GIVEN INSTRUCTION: Write out exactly the lines running from the line that includes "Continue the Blender" to the end of the data, both ends included, and nothing besides.

## BEGIN SOURCE EXCERPT

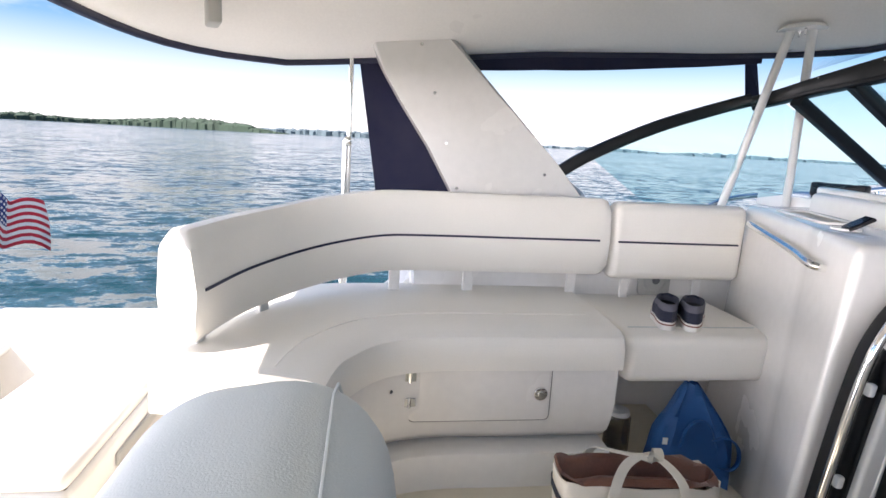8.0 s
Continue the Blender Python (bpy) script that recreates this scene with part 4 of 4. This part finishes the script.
# centre vent: sash swung out, sill bar and stay
part("sash", sweep([(-1.40, 1.60, 1.77), (-1.36, 2.08, 1.54)], rect(0.03, 0.03, 0.006)), BLACK, ws)
part("sash", sweep([(-0.43, 1.56, 1.765), (-0.40, 2.0, 1.49)], rect(0.03, 0.03, 0.006)), BLACK, ws)
part("sash_bar", sweep([(-1.36, 2.08, 1.54), (-0.40, 2.0, 1.49)], rect(0.03, 0.028, 0.006)), GREYP, ws, "grey sash bar")
part("sill_bar", sweep([(-1.27, 1.95, 1.405), (-0.36, 1.86, 1.355)], rect(0.035, 0.035, 0.008)), BLACK, ws)
stay = thing("window_stay", "black sleeved window stay standing on the dash", "stay")
part("rod", tube([(-0.975, 1.855, 1.21), (-0.925, 1.865, 1.34), (-0.825, 1.92, 1.495)], 0.008, 8), ALU, stay)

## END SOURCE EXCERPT

RESULT:
Continue the Blender Python (bpy) script that recreates this scene with part 4 of 4. This part finishes the script.
# centre vent: sash swung out, sill bar and stay
part("sash", sweep([(-1.40, 1.60, 1.77), (-1.36, 2.08, 1.54)], rect(0.03, 0.03, 0.006)), BLACK, ws)
part("sash", sweep([(-0.43, 1.56, 1.765), (-0.40, 2.0, 1.49)], rect(0.03, 0.03, 0.006)), BLACK, ws)
part("sash_bar", sweep([(-1.36, 2.08, 1.54), (-0.40, 2.0, 1.49)], rect(0.03, 0.028, 0.006)), GREYP, ws, "grey sash bar")
part("sill_bar", sweep([(-1.27, 1.95, 1.405), (-0.36, 1.86, 1.355)], rect(0.035, 0.035, 0.008)), BLACK, ws)
stay = thing("window_stay", "black sleeved window stay standing on the dash", "stay")
part("rod", tube([(-0.975, 1.855, 1.21), (-0.925, 1.865, 1.34), (-0.825, 1.92, 1.495)], 0.008, 8), ALU, stay)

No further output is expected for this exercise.